I think Canton may have just recently come to terms with Buffalo. Maybe.
It was explained to me that in the McKinley Gallery was a tiara that had belonged to Ida McKinley. It was passed down through the generations and nobody knew what happened to it until one day when it showed up on an episode of “Pawn Stars.” The museum, which is operated by the Stark County Historical Society (so you know it’s dripping in money), went about fundraising so they could buy the tiara back.
It’s all fun and games until your American history ends up for sale on the Las Vegas strip.
My day continued on to Williamson, West Virigina, my home base for marathon weekend.

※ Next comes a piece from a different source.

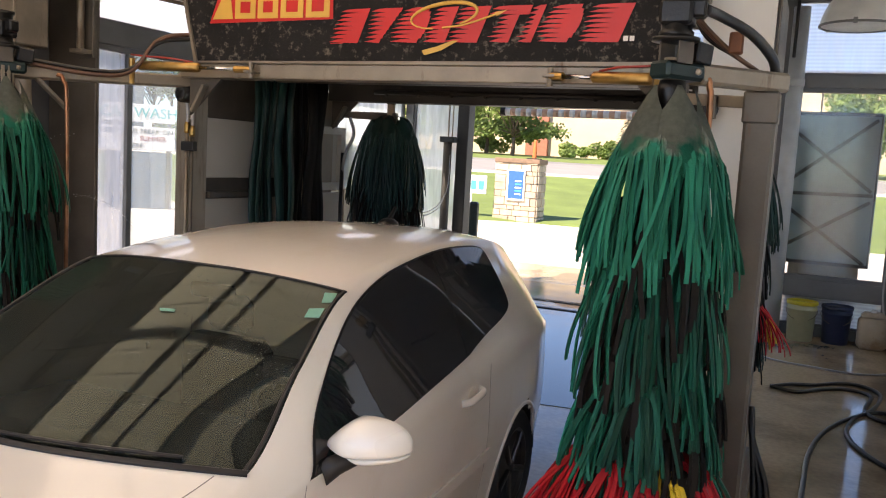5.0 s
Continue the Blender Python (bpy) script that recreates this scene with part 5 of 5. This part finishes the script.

The details of the actual marathon can be found on my race report, but a few notes about Williamson:
- The Mountaineer Hotel is pretty darn cool. Fairly plain from the outside, it is an old hotel in the grand style on the inside. When rail was king of travel, many famous people (from the looks of it, mostly country musicians) would stay the night in Williamson. The lobby is unqiue and fantastic. My room was small and sparse but clean and comfortable and with every TV station I could imagine so I could chill out to the NHL playoffs and find a variety of Law & Order reruns.
- The people are incredibly friendly. I went to dinner the first night and my server at the bar asked if I was in town for the race. I took this as a huge compliment that I looked like a runner, when in fact it was probably pretty easy to figure that out since (a) I wasn’t local and (b) didn’t look like a person who was in town to ride ATVs on the dirt trails.
- There are a lot of fast food chains, but the further south you go, the more difficult it becomes to find any type of chain which specializes in a cup of coffee and a bagel. You never truly appreciate having a Tim Hortons across the street from a Dunkin Donuts with Starbucks down the street until you can’t locate one for hundreds of miles. So there’s another thing I now know for sure.